Napoletano, ma forse di copista non proprio della capitale (cfr. G. Contini, Manoscritti meridionali della ‛ Commedia ', in D. e l'Italia meridionale, Firenze 1966, 338-339), è il codice Laurenziano Ashburnhamiano Appendice Dantesca 4, assai recenziore (è datato 24 agosto 1474) ed esemplato da un certo " Iacubo de Cavallo ", anch'esso contenente la Commedia; al copista vanno attribuite anche le postille e le notazioni marginali (cfr. D. De Robertis, in " Studi d. " XXXIX [1962] 171-172).

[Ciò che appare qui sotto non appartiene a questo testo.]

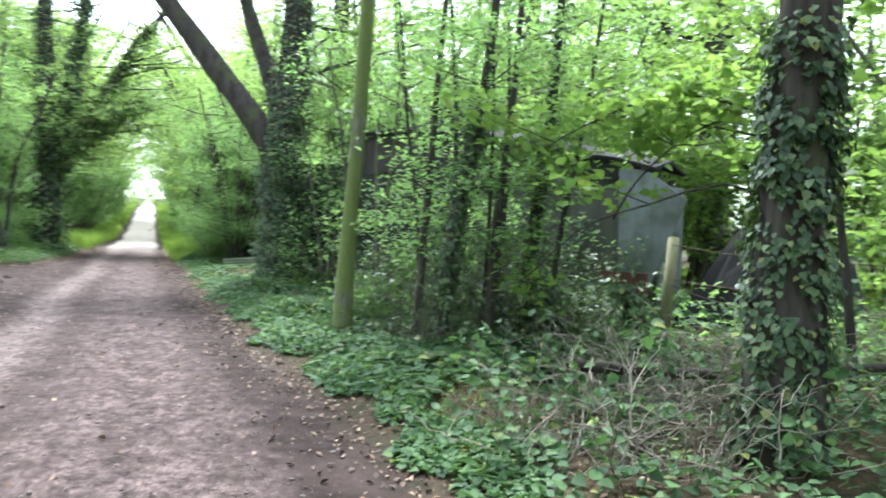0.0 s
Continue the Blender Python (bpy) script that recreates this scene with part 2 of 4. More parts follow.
def thing(name, label, category, x=0.0, y=0.0, z=None, group="", kind="", rz=0.0):
    e = new(name)
    e.empty_display_size = 0.2
    e.matrix_basis = pose(x, y, float(land(x, y)) if z is None else z, 0, 0, rz)
    return tagged(e, label, category, group, kind)


class Tubes:
    """Gathers tapered round limbs into one mesh."""

    def __init__(self):
        self.v, self.f, self.n = [], [], 0

    def add(self, pts, radii, sides=7, rough=0.0, rng=None):
        pts = np.asarray(pts, float)
        m = len(pts)
        radii = np.interp(np.linspace(0, 1, m), np.linspace(0, 1, len(radii)), radii)
        tang = np.gradient(pts, axis=0)
        tang /= np.linalg.norm(tang, axis=1)[:, None] + 1e-9
        ref = np.array((0.31, 0.95, 0.05)) if abs(tang[:, 2]).mean() > 0.6 else np.array((0.05, 0.1, 1.0))
        a = np.cross(tang, ref)
        a /= np.linalg.norm(a, axis=1)[:, None] + 1e-9
        b = np.cross(tang, a)
        ang = np.arange(sides) * 2 * np.pi / sides
        r = radii[:, None] * (1 + (rough * rng.standard_normal((m, sides)) if rough else 0))
        ring = pts[:, None] + r[..., None] * (np.cos(ang)[None, :, None] * a[:, None] + np.sin(ang)[None, :, None] * b[:, None])
        self.v.append(ring.reshape(-1, 3))
        i, j = np.meshgrid(np.arange(m - 1), np.arange(sides), indexing="ij")
        k = (j + 1) % sides
        q = np.stack([i * sides + j, i * sides + k, (i + 1) * sides + k, (i + 1) * sides + j], -1).reshape(-1, 4)
        self.f.append(q + self.n)
        self.n += m * sides
        return self

    def make(self, name, mat, parent, kind=""):
        return tagged(mesh_object(name, np.concatenate(self.v), np.concatenate(self.f), mat, parent, True), kind=kind)


def wander(p, q, n, amount, rng, sag=0.0):
    """A line from p to q with n points that strays by amount."""
    p, q = np.asarray(p, float), np.asarray(q, float)
    s = np.linspace(0, 1, n)[:, None]
    off = np.cumsum(rng.standard_normal((n, 3)), axis=0) * amount / math.sqrt(n)
    off = off - off[0] - s * (off[-1] - off[0]) * 0.6
    line = p + (q - p) * s + off
    line[:, 2] += sag * (4 * s * (1 - s))[:, 0]
    return line


def smooth_line(points, n):
    """A rounded line through the given points."""
    pts = [Vector(p) for p in points]
    pts = [pts[0] * 2 - pts[1], *pts, pts[-1] * 2 - pts[-2]]
    out = []
    segs = len(pts) - 3
    for k in range(n):
        u = k / (n - 1) * segs
        i = min(int(u), segs - 1)
        t = u - i
        a, b, c, d = pts[i:i + 4]
        out.append(0.5 * ((2 * b) + (c - a) * t + (2 * a - 5 * b + 4 * c - d) * t * t + (3 * b - a - 3 * c + d) * t ** 3))
    return np.array([tuple(v) for v in out])


def blades(centres, normals, dirs, sizes, shape="leaf", width=0.6, fold=0.12):
    """Leaf blades: vertices and faces for leaves at the centres."""
    c = np.asarray(centres, float)
    n = np.asarray(normals, float)
    n = n / (np.linalg.norm(n, axis=1)[:, None] + 1e-9)
    d = np.asarray(dirs, float)
    d = d - n * (d * n).sum(1)[:, None]
    d = d / (np.linalg.norm(d, axis=1)[:, None] + 1e-9)
    w = np.cross(n, d)
    s = np.asarray(sizes, float)[:, None]
    if shape == "leaf":
        prof = [(-0.5, 0, 0), (0.02, 0.5, 1), (0.55, 0, -0.6), (0.02, -0.5, 1)]
        quads = [(0, 1, 2, 3)]
    else:
        prof = [(-0.45, 0, 0), (-0.28, 0.48, 1), (0.16, 0.42, 0.8), (0.6, 0, -0.8), (0.16, -0.42, 0.8), (-0.28, -0.48, 1)]
        quads = [(0, 1, 2, 3), (0, 3, 4, 5)]
    v = np.stack([c + s * (a * d + b * width * w + h * fold * n) for a, b, h in prof], 1).reshape(-1, 3)
    k = len(prof)
    base = (np.arange(len(c)) * k)[:, None]
    f = np.concatenate([base + np.array(q)[None] for q in quads])
    return v, f


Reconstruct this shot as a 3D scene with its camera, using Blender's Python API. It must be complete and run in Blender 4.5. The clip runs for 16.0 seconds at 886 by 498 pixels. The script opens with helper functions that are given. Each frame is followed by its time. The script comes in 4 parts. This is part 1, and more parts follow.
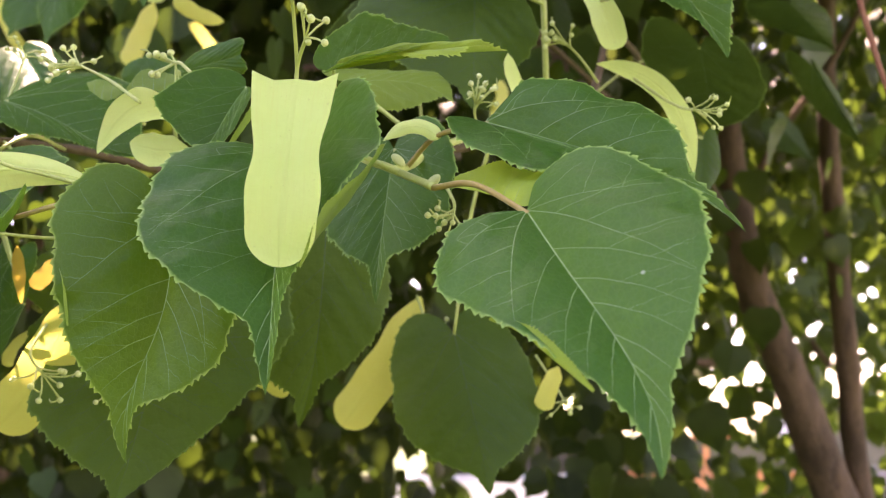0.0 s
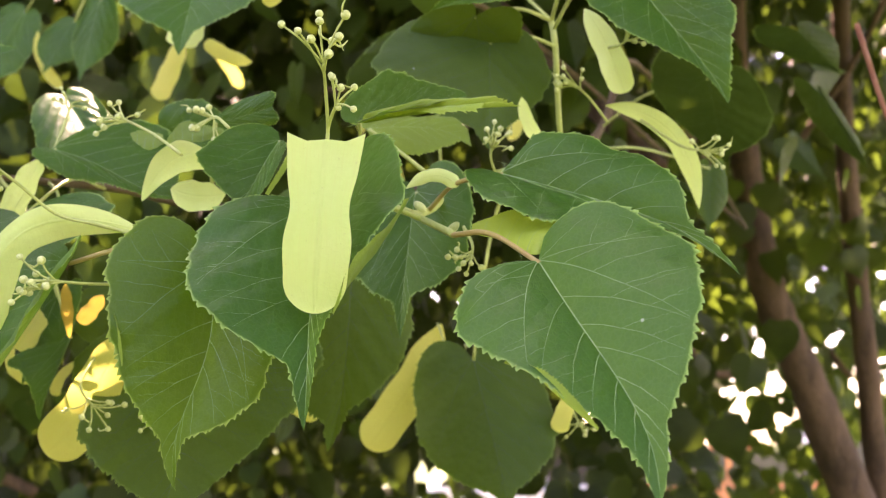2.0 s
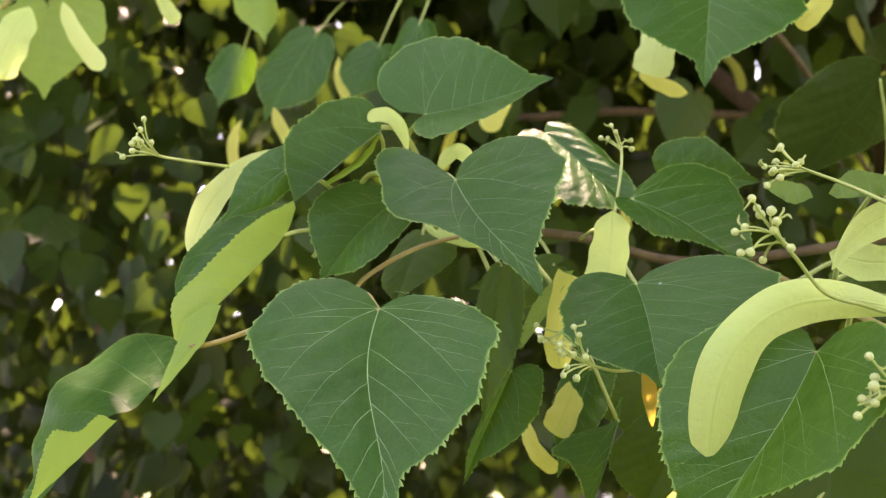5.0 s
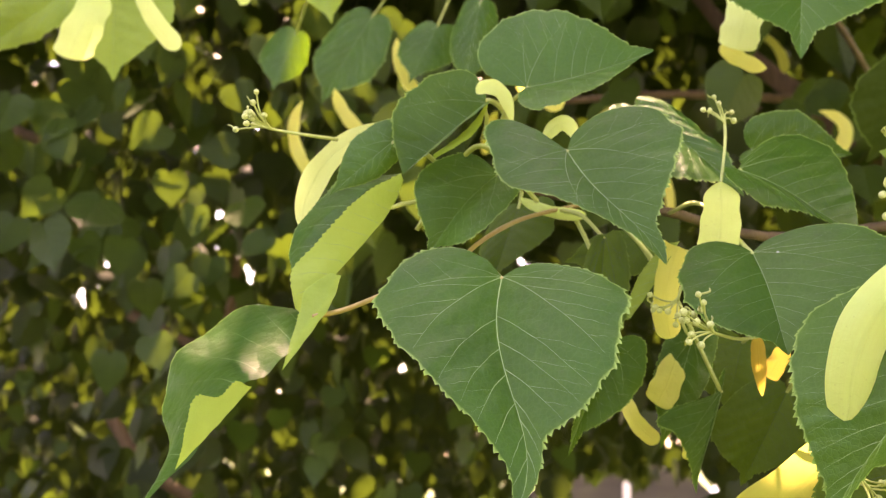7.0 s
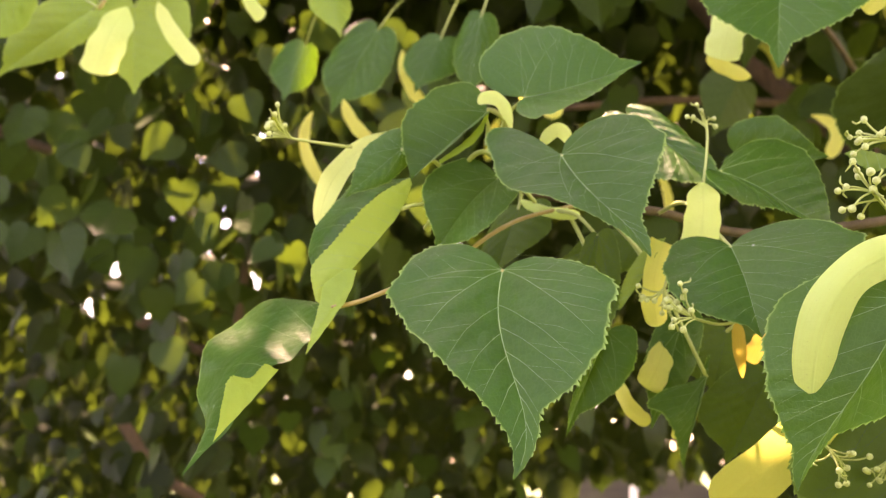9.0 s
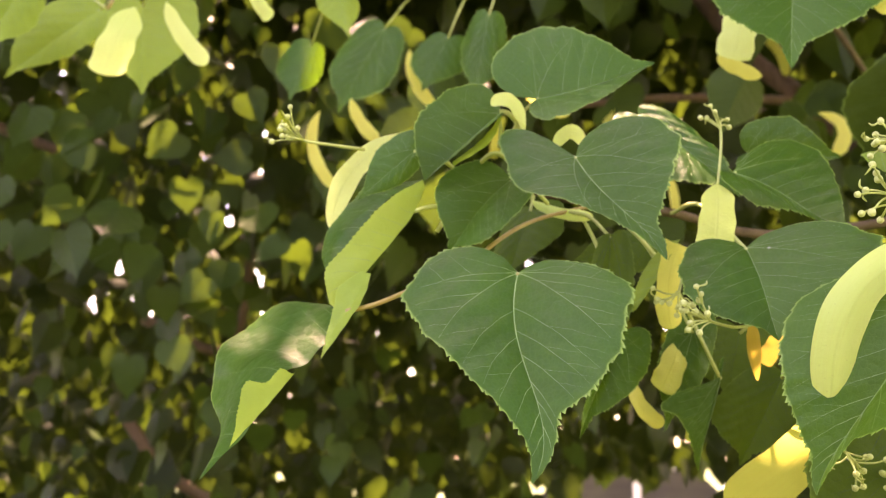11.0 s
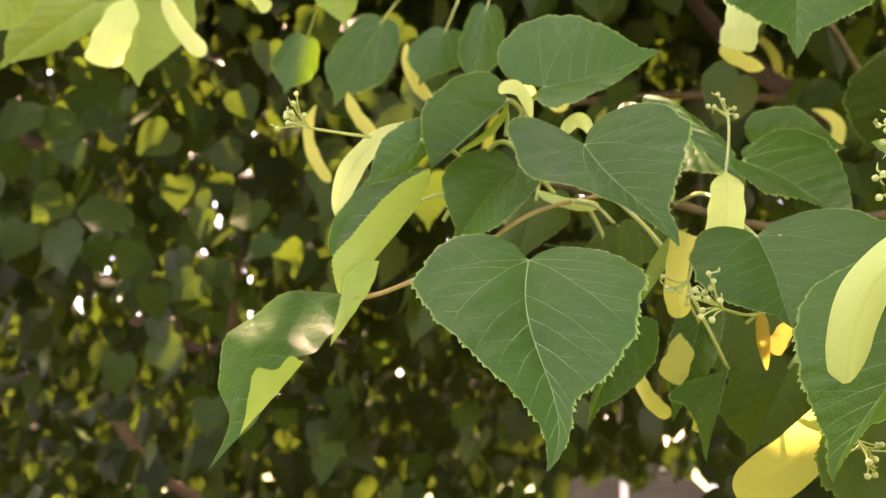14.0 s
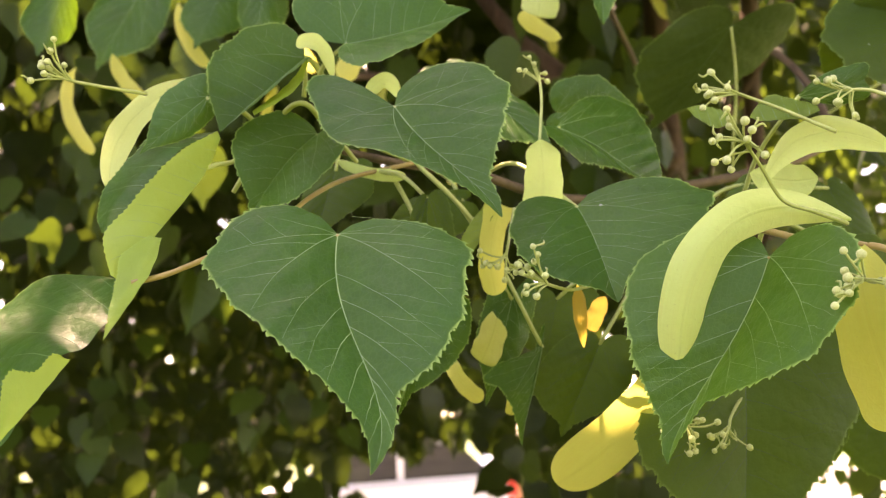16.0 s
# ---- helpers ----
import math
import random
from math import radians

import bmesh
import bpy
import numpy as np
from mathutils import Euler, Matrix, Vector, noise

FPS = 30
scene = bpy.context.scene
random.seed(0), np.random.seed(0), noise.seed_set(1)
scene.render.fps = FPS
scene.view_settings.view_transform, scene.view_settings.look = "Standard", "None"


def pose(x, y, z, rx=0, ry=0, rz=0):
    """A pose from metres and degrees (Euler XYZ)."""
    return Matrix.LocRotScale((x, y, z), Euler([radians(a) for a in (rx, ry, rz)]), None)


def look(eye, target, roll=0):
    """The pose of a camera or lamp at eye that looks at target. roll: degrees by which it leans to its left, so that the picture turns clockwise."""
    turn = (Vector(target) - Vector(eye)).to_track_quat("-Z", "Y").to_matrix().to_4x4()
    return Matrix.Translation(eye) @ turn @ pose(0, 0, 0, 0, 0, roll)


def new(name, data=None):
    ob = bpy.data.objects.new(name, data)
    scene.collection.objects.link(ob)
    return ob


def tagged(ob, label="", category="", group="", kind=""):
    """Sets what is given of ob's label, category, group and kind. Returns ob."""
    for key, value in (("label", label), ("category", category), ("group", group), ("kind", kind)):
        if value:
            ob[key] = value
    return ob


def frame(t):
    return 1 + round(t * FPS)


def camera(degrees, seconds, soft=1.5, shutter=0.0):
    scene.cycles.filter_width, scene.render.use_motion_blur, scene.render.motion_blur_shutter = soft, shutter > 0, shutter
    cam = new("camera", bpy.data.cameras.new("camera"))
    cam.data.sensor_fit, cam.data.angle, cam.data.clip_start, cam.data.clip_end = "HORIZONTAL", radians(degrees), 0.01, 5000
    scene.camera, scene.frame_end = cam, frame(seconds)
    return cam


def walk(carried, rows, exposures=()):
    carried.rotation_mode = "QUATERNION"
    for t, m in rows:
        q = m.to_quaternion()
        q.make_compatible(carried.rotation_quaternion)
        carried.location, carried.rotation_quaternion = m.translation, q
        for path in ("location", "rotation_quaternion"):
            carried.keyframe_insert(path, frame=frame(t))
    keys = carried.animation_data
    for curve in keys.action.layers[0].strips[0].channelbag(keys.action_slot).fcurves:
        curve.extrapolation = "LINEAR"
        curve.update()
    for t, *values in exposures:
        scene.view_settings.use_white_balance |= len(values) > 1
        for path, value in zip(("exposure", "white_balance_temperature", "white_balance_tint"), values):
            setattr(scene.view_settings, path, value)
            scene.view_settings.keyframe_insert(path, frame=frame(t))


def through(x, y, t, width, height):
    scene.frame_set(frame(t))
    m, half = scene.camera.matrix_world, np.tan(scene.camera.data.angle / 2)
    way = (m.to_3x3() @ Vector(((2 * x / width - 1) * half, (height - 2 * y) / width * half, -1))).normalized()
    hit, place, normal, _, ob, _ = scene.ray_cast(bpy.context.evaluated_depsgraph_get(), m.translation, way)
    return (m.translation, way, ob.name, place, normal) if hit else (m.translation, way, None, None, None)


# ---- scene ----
cam = camera(49.0, 16.0, soft=1.2)
cam.data.dof.use_dof = True
cam.data.dof.focus_distance = 0.29
cam.data.dof.aperture_fstop = 21.0
walk(cam, [
    (0.0, pose(0.00000, -0.00000, 1.60001, 100.535, -0.448, -0.073)),
    (0.5, pose(0.00173, 0.00140, 1.60247, 100.570, -0.444, -0.259)),
    (1.0, pose(0.00029, -0.00849, 1.60528, 100.607, -0.244, 0.204)),
    (1.5, pose(0.00109, -0.01776, 1.60338, 101.103, 0.058, 0.656)),
    (2.0, pose(-0.00017, -0.02756, 1.60543, 101.169, -0.125, 1.117)),
    (2.5, pose(-0.00692, -0.03602, 1.60259, 101.621, -0.156, 1.834)),
    (3.0, pose(-0.01571, -0.03630, 1.60274, 102.321, -0.540, 3.151)),
    (3.5, pose(-0.05896, -0.02943, 1.61206, 102.724, -0.165, 4.027)),
    (3.6, pose(-0.07228, -0.02544, 1.61421, 102.735, -0.289, 3.764)),
    (3.8, pose(-0.09929, -0.01169, 1.61823, 102.918, 0.167, 3.627)),
    (4.0, pose(-0.12268, 0.00746, 1.62248, 102.909, 0.686, 3.830)),
    (4.2, pose(-0.14854, 0.01737, 1.62866, 102.546, 0.100, 3.356)),
    (4.4, pose(-0.16762, 0.02673, 1.62988, 102.804, -0.018, 3.762)),
    (4.5, pose(-0.17754, 0.02764, 1.63238, 102.712, -0.190, 3.746)),
    (5.0, pose(-0.22537, 0.03156, 1.63409, 102.504, -1.468, 3.765)),
    (5.2, pose(-0.23758, 0.03280, 1.63333, 102.189, -1.302, 4.328)),
    (7.3, pose(-0.25969, 0.02592, 1.62524, 101.794, -1.463, 4.710)),
    (7.5, pose(-0.25656, 0.01995, 1.62375, 101.860, -1.536, 4.637)),
    (8.0, pose(-0.25654, -0.00201, 1.61728, 102.077, -1.319, 4.771)),
    (10.5, pose(-0.26015, -0.00380, 1.61552, 102.251, -0.870, 5.181)),
    (11.0, pose(-0.26184, -0.00306, 1.61840, 102.009, -0.902, 5.238)),
    (11.5, pose(-0.26479, -0.00340, 1.61809, 101.920, -0.914, 5.195)),
    (12.0, pose(-0.26425, -0.00359, 1.61751, 101.878, -0.863, 5.233)),
    (12.5, pose(-0.26546, -0.00375, 1.61711, 101.803, -0.811, 5.303)),
    (13.0, pose(-0.26718, -0.00575, 1.61757, 101.728, -0.736, 5.334)),
    (13.5, pose(-0.26838, -0.00167, 1.61487, 101.873, -0.786, 5.012)),
    (14.0, pose(-0.27027, 0.00082, 1.61419, 102.077, -0.742, 4.494)),
    (14.5, pose(-0.27276, 0.00678, 1.61394, 101.757, -0.541, 4.012)),
    (15.0, pose(-0.27117, 0.01117, 1.61404, 101.409, 0.016, 2.165)),
    (15.5, pose(-0.27356, 0.02207, 1.61665, 100.920, 1.254, -2.428)),
    (16.0, pose(-0.28098, 0.03999, 1.62012, 100.723, 2.620, -8.386)),
], [(0.0, 3.40, 8900.0, 49.5), (3.0, 3.55, 9500.0, 48.5), (4.2, 3.40, 9400.0, 44.5), (5.2, 3.36, 9600.0, 42.5), (7.3, 3.66, 11400.0, 50.0), (14.5, 3.60, 11400.0, 50.0), (15.5, 3.61, 11400.0, 50.0), (16.0, 3.47, 10900.0, 47.0)])

SUN_ELEVATION, SUN_AZIMUTH = 62.0, 20.0    # degrees; azimuth to the left of straight ahead (+y)

# ---- world and sun ----
world = bpy.data.worlds.new("sky")
scene.world = world
world.use_nodes = True
wn = world.node_tree
sky = wn.nodes.new("ShaderNodeTexSky")
sky.sky_type = "NISHITA"
sky.sun_disc = False
sky.sun_elevation = radians(SUN_ELEVATION)
sky.sun_rotation = radians(-SUN_AZIMUTH)
wn.links.new(sky.outputs["Color"], wn.nodes["Background"].inputs["Color"])
wn.nodes["Background"].inputs["Strength"].default_value = 0.15

sun = new("sun", bpy.data.lights.new("sun", "SUN"))
sun.data.energy, sun.data.angle, sun.data.color = 3.6, radians(0.53), (1.0, 0.95, 0.86)
sun_way = Vector((-math.sin(radians(SUN_AZIMUTH)) * math.cos(radians(SUN_ELEVATION)),
                  math.cos(radians(SUN_AZIMUTH)) * math.cos(radians(SUN_ELEVATION)),
                  math.sin(radians(SUN_ELEVATION))))
sun.matrix_world = look(sun_way * 30, (0, 0, 0))


# ---- materials ----
class Nodes:
    """A small hand for wiring node materials."""

    def __init__(self, name):
        self.mat = bpy.data.materials.new(name)
        self.mat.use_nodes = True
        self.tree = self.mat.node_tree
        self.tree.nodes.clear()

    def add(self, kind, settings=None, **inputs):
        node = self.tree.nodes.new("ShaderNode" + kind)
        for key, value in (settings or {}).items():
            if key == "operation":
                node.operation = value
            elif key == "feature":
                node.feature = value
            elif key == "data_type":
                node.data_type = value
            elif key == "blend_type":
                node.blend_type = value
            elif key == "interpolation_type":
                node.interpolation_type = value
            elif key == "uv_map":
                node.uv_map = value
        for key, value in inputs.items():
            socket = node.inputs[int(key[1:])] if key[0] == "i" and key[1:].isdigit() else node.inputs[key.replace("_", " ")]
            if isinstance(value, bpy.types.NodeSocket):
                self.tree.links.new(value, socket)
            else:
                socket.default_value = value
        return node

    def math(self, operation, a, b=0.0, c=0.0):
        return self.add("Math", {"operation": operation}, i0=a, i1=b, i2=c).outputs[0]

    def mix(self, factor, a, b):
        return self.add("MixRGB", None, Fac=factor, Color1=a, Color2=b).outputs[0]

    def step(self, value, low, high, to_low=0.0, to_high=1.0):
        node = self.add("MapRange", {"interpolation_type": "SMOOTHSTEP"}, Value=value, From_Min=low, From_Max=high, To_Min=to_low, To_Max=to_high)
        return node.outputs[0]

    def noise(self, scale, detail=3.0, coords=None, rough=0.55):
        inputs = {"Scale": scale, "Detail": detail, "Roughness": rough}
        if coords:
            inputs["Vector"] = coords
        return self.add("TexNoise", None, **inputs).outputs["Fac"]

    def finish(self, shader):
        out = self.tree.nodes.new("ShaderNodeOutputMaterial")
        self.tree.links.new(shader, out.inputs["Surface"])
        return self.mat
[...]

Dello stesso anno fu reputata fino a qualche tempo fa (cfr. per es. Mambelli, Annali 10-11) la stampa napoletana della Commedia, uscita dai torchi di Francesco del Tuppo coi caratteri di Sisto Riessinger; ma più recenti studi (v. DEL TUPPO, FRANCESCO) indicano come prima impressione del poema quella pubblicata nel 1477, il 12 aprile, opera di Mattia di Olmütz detto il Moravo, e hanno spostato al 1479 la stampa del Del Tuppo. Ambedue queste edizioni derivano direttamente dall'edizione folignate del 1472.

Lingua. - N. e Gaeta sono nominate in VE I IX 4 come esempio di differenziazione linguistica tra città non solo relativamente vicine, ma i cui abitanti appartengono alla stessa gens, quella campana (conveniente, in eodem genere gentis; i mss. G e T hanno la var. nomine); a questo esempio per la metà occidentale o di ‛ destra ' dell'Italia fa riscontro per quella orientale la menzione di Ravennati e Faentini, entrambi romagnoli. La Campania, inserita nella più ampia zona linguistica meridionale che D. chiama Apulia (v. sub v. per la caratterizzazione che egli ne dà, con tratti dialettali comuni anche al napoletano), era una delle regioni augustee e compare spesso nelle descrizioni geografiche dell'Italia dell'epoca di D. (cfr. Marigo, De vulg. Eloq. pp. XCIX, 66-67).